Rows from a dataset:

══════════

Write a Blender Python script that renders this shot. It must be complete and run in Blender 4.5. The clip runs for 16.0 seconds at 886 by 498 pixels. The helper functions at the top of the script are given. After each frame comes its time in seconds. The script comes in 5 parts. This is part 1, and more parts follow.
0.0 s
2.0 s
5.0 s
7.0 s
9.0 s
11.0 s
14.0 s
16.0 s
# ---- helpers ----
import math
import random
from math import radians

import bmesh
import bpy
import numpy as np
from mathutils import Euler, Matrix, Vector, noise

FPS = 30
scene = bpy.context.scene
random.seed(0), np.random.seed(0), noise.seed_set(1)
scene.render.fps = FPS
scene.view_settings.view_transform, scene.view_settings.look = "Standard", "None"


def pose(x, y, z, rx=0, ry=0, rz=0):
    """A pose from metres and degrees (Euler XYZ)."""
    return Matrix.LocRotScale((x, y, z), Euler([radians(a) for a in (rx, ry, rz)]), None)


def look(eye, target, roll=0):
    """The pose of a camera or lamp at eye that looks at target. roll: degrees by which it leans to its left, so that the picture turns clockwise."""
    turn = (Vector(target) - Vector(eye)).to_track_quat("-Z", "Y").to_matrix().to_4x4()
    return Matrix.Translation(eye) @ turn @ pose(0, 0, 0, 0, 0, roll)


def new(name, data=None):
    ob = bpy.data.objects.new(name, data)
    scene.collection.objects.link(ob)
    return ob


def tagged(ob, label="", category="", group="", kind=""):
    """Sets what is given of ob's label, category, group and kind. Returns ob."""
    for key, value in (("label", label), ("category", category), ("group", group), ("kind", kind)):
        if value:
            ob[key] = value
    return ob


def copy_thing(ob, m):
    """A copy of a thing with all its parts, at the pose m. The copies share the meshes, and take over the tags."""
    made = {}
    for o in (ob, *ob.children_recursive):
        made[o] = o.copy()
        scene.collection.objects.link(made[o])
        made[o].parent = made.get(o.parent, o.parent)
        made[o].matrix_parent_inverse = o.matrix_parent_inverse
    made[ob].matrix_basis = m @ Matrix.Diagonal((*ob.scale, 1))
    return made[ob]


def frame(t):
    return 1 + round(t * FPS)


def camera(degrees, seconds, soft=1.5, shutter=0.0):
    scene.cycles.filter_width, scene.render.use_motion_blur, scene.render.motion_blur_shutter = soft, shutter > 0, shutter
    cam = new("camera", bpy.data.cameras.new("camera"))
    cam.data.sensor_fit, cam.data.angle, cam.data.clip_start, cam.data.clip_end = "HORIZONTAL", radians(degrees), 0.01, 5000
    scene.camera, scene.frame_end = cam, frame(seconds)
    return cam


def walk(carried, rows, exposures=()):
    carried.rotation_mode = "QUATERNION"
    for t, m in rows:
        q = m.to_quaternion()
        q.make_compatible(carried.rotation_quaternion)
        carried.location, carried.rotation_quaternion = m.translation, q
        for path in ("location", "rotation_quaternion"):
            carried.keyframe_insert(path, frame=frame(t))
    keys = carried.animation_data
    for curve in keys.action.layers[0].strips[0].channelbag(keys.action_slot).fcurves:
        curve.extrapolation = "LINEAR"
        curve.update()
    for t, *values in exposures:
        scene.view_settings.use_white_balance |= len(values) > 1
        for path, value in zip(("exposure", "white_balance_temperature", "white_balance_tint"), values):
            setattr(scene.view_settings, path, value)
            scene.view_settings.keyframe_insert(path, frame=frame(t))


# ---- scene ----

══════════

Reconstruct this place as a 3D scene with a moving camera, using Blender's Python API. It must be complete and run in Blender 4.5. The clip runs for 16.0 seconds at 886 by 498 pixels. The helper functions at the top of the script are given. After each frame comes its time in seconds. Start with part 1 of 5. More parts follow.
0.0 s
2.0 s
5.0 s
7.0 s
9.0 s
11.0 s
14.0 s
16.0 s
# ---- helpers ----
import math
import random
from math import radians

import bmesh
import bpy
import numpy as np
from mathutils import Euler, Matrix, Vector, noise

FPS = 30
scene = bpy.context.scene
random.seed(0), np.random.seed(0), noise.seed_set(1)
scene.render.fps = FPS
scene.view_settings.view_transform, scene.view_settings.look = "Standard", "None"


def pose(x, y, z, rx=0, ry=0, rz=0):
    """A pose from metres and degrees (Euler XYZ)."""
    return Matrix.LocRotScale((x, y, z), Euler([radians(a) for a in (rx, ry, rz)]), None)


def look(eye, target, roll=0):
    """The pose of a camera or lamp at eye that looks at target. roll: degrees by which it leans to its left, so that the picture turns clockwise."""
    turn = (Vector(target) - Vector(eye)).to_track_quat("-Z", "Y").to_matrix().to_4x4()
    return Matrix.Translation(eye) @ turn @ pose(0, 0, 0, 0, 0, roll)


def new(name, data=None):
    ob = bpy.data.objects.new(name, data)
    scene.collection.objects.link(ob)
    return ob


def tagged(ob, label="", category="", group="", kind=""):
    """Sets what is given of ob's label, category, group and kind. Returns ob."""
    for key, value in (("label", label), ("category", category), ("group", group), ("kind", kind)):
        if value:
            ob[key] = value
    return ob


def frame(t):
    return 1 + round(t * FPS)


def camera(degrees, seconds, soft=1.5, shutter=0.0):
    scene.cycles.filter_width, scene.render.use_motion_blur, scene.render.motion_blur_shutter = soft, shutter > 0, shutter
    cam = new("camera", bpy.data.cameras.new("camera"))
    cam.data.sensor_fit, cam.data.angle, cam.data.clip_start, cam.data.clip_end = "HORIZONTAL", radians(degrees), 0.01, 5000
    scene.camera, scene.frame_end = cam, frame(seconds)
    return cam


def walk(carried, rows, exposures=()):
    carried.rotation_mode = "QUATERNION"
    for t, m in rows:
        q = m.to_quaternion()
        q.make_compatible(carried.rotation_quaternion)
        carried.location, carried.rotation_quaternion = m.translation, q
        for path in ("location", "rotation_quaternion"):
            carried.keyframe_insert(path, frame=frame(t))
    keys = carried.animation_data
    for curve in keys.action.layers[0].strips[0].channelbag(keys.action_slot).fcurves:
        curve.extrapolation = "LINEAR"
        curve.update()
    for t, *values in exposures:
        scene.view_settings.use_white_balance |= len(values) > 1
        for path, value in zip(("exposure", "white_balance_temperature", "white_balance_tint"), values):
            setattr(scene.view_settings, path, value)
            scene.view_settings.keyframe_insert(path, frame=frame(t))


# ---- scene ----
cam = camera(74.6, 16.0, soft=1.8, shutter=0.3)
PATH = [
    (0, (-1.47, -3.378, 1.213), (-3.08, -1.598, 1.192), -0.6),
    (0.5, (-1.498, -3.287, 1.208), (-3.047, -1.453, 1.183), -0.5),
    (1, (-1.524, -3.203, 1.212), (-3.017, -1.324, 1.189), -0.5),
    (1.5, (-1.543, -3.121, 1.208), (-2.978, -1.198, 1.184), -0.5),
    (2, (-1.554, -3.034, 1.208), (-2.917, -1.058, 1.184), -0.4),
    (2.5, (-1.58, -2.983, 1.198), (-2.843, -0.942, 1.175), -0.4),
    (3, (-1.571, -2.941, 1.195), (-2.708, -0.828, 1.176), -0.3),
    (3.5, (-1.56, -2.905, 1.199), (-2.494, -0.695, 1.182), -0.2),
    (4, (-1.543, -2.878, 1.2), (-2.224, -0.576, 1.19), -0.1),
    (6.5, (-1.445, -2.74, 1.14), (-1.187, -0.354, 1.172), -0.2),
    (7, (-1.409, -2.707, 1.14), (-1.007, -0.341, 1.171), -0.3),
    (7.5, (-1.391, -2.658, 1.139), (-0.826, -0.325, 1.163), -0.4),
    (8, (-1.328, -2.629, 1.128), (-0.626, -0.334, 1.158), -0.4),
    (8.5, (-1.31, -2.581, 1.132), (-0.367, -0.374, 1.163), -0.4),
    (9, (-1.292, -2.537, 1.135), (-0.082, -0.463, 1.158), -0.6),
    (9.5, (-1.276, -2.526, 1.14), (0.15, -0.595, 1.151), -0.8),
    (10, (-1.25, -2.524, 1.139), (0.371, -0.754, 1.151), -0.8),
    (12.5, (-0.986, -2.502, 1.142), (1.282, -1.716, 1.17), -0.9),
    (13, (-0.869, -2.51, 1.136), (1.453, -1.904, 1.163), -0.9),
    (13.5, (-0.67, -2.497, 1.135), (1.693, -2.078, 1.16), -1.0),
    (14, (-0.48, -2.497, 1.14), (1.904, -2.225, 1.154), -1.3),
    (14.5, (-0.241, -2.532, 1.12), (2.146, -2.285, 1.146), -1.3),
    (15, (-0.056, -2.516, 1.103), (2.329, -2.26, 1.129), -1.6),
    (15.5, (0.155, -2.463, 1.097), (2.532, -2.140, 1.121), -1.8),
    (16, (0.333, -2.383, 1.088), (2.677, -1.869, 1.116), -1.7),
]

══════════

**WORK INSTRUCTIONS**
Spot every line that holds "After" and copy it.

**RESPONSE**
Write a Blender Python script that renders this shot. It must be complete and run in Blender 4.5. The clip runs for 16.0 seconds at 886 by 498 pixels. The helper functions at the top of the script are given. After each frame comes its time in seconds. The script comes in 5 parts. This is part 1, and more parts follow.
Reconstruct this place as a 3D scene with a moving camera, using Blender's Python API. It must be complete and run in Blender 4.5. The clip runs for 16.0 seconds at 886 by 498 pixels. The helper functions at the top of the script are given. After each frame comes its time in seconds. Start with part 1 of 5. More parts follow.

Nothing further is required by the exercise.